Return the whole listing, line for line, without the pictures in it.

■ DATA PROVIDED ■
————————

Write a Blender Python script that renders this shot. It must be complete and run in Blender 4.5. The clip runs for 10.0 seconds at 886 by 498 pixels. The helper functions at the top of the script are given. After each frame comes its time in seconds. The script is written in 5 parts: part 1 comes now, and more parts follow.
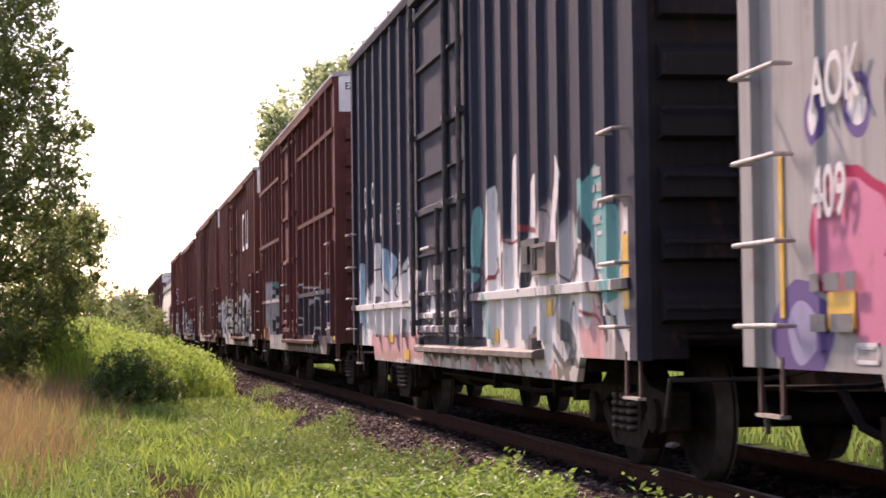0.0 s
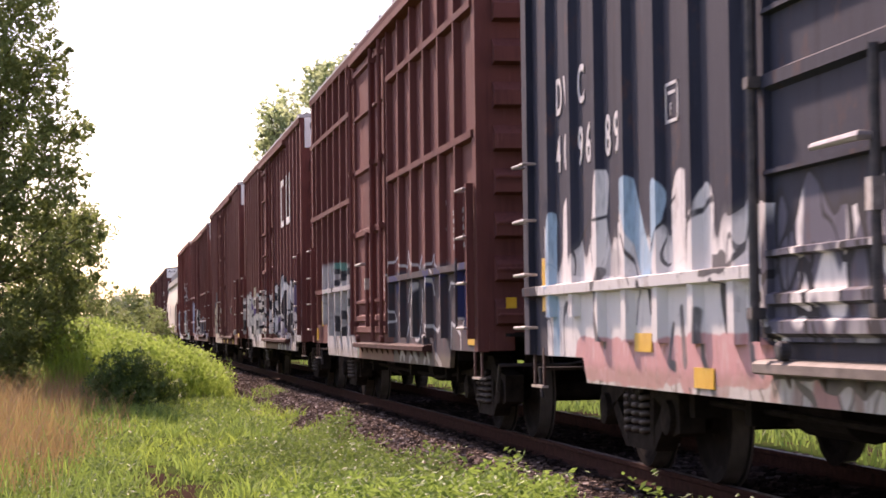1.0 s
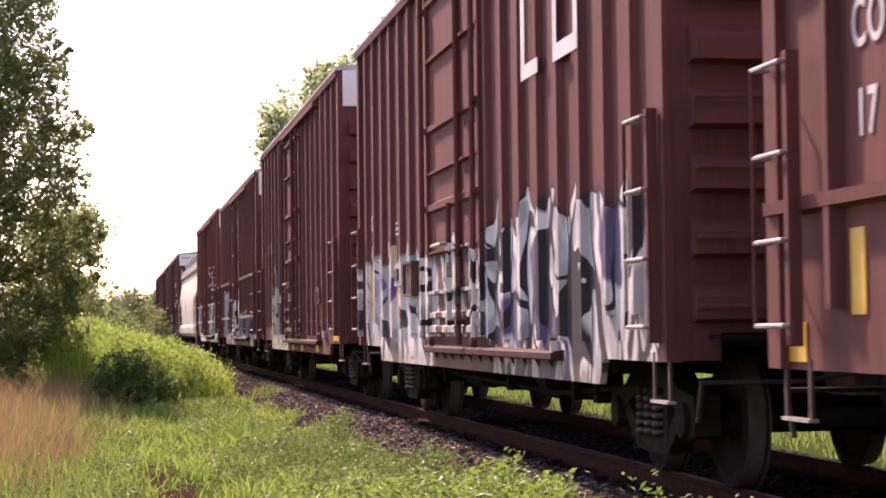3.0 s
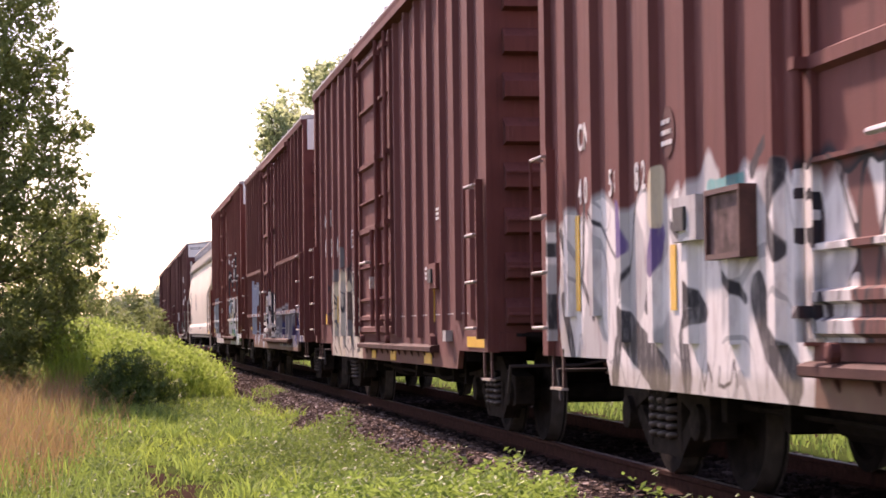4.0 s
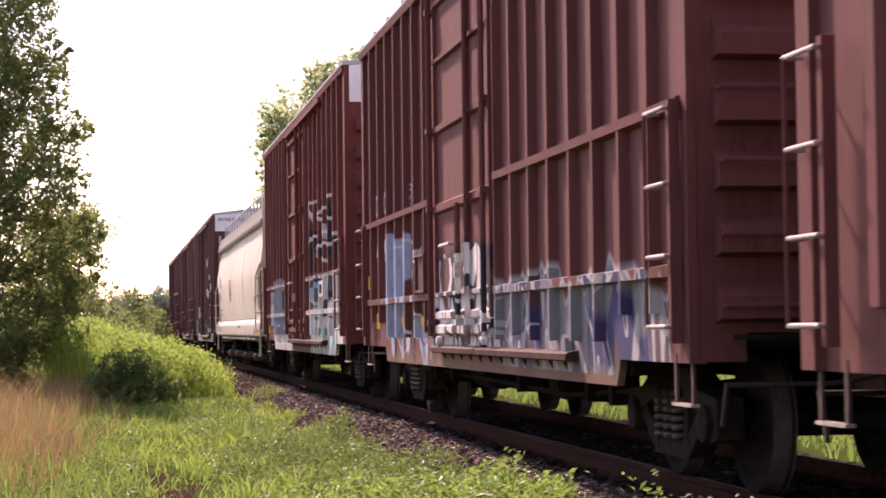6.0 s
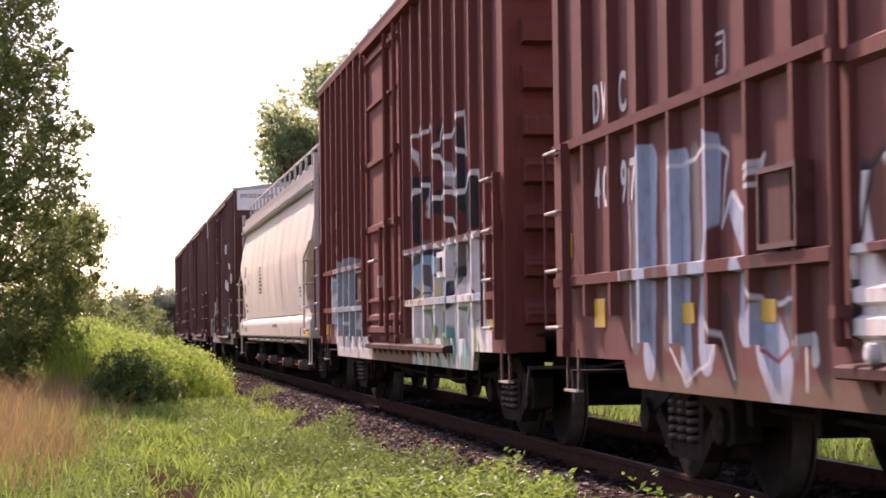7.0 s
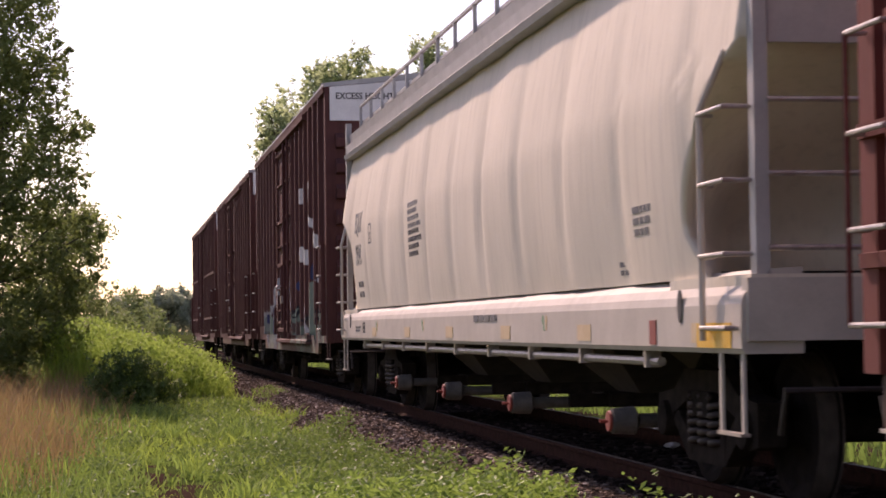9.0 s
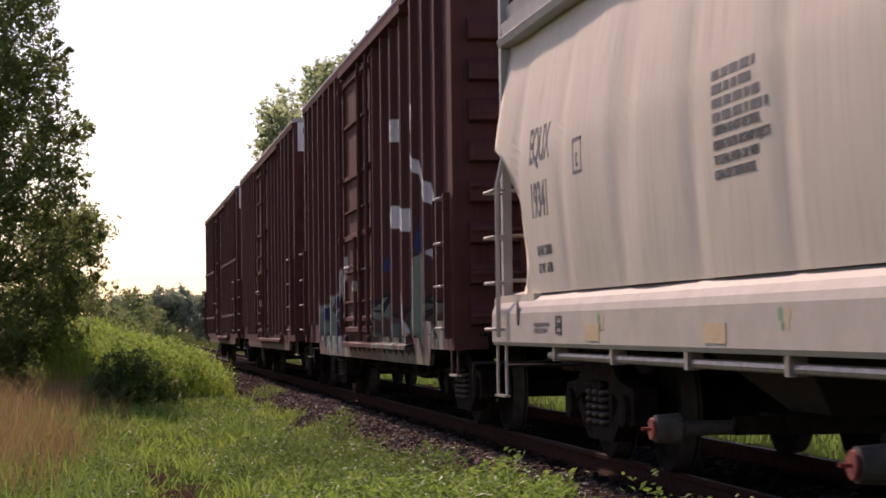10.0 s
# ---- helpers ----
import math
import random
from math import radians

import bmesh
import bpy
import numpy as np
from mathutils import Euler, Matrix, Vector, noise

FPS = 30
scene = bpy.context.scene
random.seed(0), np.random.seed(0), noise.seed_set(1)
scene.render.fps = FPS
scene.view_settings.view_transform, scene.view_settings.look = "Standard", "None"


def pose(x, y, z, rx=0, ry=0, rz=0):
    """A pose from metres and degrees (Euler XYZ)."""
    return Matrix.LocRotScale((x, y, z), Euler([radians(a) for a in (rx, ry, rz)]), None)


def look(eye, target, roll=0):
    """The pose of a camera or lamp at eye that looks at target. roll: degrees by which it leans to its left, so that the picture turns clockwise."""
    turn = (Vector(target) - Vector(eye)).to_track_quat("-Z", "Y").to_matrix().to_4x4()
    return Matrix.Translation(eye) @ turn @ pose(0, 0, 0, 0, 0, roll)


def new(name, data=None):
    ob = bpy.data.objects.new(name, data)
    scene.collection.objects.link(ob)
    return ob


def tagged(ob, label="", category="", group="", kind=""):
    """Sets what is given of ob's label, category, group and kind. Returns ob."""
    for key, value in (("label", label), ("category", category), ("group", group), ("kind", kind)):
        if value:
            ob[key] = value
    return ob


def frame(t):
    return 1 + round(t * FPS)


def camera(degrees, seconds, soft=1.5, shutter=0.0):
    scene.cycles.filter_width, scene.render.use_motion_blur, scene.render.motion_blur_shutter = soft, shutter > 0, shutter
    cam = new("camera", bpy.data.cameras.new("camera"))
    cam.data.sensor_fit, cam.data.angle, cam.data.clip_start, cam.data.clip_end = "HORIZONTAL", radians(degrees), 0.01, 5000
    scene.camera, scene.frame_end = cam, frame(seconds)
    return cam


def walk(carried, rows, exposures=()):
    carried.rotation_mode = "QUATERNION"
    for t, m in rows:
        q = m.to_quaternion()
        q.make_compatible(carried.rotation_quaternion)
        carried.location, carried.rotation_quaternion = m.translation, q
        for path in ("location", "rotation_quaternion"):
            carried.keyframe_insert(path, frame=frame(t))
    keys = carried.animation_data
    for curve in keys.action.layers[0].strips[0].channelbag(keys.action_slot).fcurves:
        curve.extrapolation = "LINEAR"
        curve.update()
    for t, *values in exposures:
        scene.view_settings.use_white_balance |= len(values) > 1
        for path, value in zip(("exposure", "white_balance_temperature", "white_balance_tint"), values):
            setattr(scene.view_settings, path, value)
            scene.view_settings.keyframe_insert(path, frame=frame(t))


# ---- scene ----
EYE = (0.0, 0.0, 1.095)
SPEED = 12.05          # metres a second, towards the viewer
TRACK_X = 4.88         # centre line of the track
RAIL_Z = 0.0           # top of the rail


def aim(yaw, pitch, roll):
    yaw, pitch = radians(yaw), radians(pitch)
    way = Vector((math.sin(yaw) * math.cos(pitch), math.cos(yaw) * math.cos(pitch), math.sin(pitch)))
    return look(EYE, Vector(EYE) + way * 10, roll)


cam = camera(24.5, 10.0, soft=1.7, shutter=0.13)
VIEW = aim(9.24, 2.19, -0.7)
walk(cam, [(0, VIEW), (10, VIEW)],
     exposures=[(0, 0.98, 7600, 41), (2.5, 1.12, 7600, 44), (5.0, 1.1, 7700, 48), (8.0, 0.8, 7600, 46), (9.0, 0.32, 7600, 42), (10, -0.04, 7500, 38)])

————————

■ WRITTEN ANSWER ■
Write a Blender Python script that renders this shot. It must be complete and run in Blender 4.5. The clip runs for 10.0 seconds at 886 by 498 pixels. The helper functions at the top of the script are given. After each frame comes its time in seconds. The script is written in 5 parts: part 1 comes now, and more parts follow.
0.0 s
1.0 s
3.0 s
4.0 s
6.0 s
7.0 s
9.0 s
10.0 s
# ---- helpers ----
import math
import random
from math import radians

import bmesh
import bpy
import numpy as np
from mathutils import Euler, Matrix, Vector, noise

FPS = 30
scene = bpy.context.scene
random.seed(0), np.random.seed(0), noise.seed_set(1)
scene.render.fps = FPS
scene.view_settings.view_transform, scene.view_settings.look = "Standard", "None"


def pose(x, y, z, rx=0, ry=0, rz=0):
    """A pose from metres and degrees (Euler XYZ)."""
    return Matrix.LocRotScale((x, y, z), Euler([radians(a) for a in (rx, ry, rz)]), None)


def look(eye, target, roll=0):
    """The pose of a camera or lamp at eye that looks at target. roll: degrees by which it leans to its left, so that the picture turns clockwise."""
    turn = (Vector(target) - Vector(eye)).to_track_quat("-Z", "Y").to_matrix().to_4x4()
    return Matrix.Translation(eye) @ turn @ pose(0, 0, 0, 0, 0, roll)


def new(name, data=None):
    ob = bpy.data.objects.new(name, data)
    scene.collection.objects.link(ob)
    return ob


def tagged(ob, label="", category="", group="", kind=""):
    """Sets what is given of ob's label, category, group and kind. Returns ob."""
    for key, value in (("label", label), ("category", category), ("group", group), ("kind", kind)):
        if value:
            ob[key] = value
    return ob


def frame(t):
    return 1 + round(t * FPS)


def camera(degrees, seconds, soft=1.5, shutter=0.0):
    scene.cycles.filter_width, scene.render.use_motion_blur, scene.render.motion_blur_shutter = soft, shutter > 0, shutter
    cam = new("camera", bpy.data.cameras.new("camera"))
    cam.data.sensor_fit, cam.data.angle, cam.data.clip_start, cam.data.clip_end = "HORIZONTAL", radians(degrees), 0.01, 5000
    scene.camera, scene.frame_end = cam, frame(seconds)
    return cam


def walk(carried, rows, exposures=()):
    carried.rotation_mode = "QUATERNION"
    for t, m in rows:
        q = m.to_quaternion()
        q.make_compatible(carried.rotation_quaternion)
        carried.location, carried.rotation_quaternion = m.translation, q
        for path in ("location", "rotation_quaternion"):
            carried.keyframe_insert(path, frame=frame(t))
    keys = carried.animation_data
    for curve in keys.action.layers[0].strips[0].channelbag(keys.action_slot).fcurves:
        curve.extrapolation = "LINEAR"
        curve.update()
    for t, *values in exposures:
        scene.view_settings.use_white_balance |= len(values) > 1
        for path, value in zip(("exposure", "white_balance_temperature", "white_balance_tint"), values):
            setattr(scene.view_settings, path, value)
            scene.view_settings.keyframe_insert(path, frame=frame(t))


# ---- scene ----
EYE = (0.0, 0.0, 1.095)
SPEED = 12.05          # metres a second, towards the viewer
TRACK_X = 4.88         # centre line of the track
RAIL_Z = 0.0           # top of the rail


def aim(yaw, pitch, roll):
    yaw, pitch = radians(yaw), radians(pitch)
    way = Vector((math.sin(yaw) * math.cos(pitch), math.cos(yaw) * math.cos(pitch), math.sin(pitch)))
    return look(EYE, Vector(EYE) + way * 10, roll)


cam = camera(24.5, 10.0, soft=1.7, shutter=0.13)
VIEW = aim(9.24, 2.19, -0.7)
walk(cam, [(0, VIEW), (10, VIEW)],
     exposures=[(0, 0.98, 7600, 41), (2.5, 1.12, 7600, 44), (5.0, 1.1, 7700, 48), (8.0, 0.8, 7600, 46), (9.0, 0.32, 7600, 42), (10, -0.04, 7500, 38)])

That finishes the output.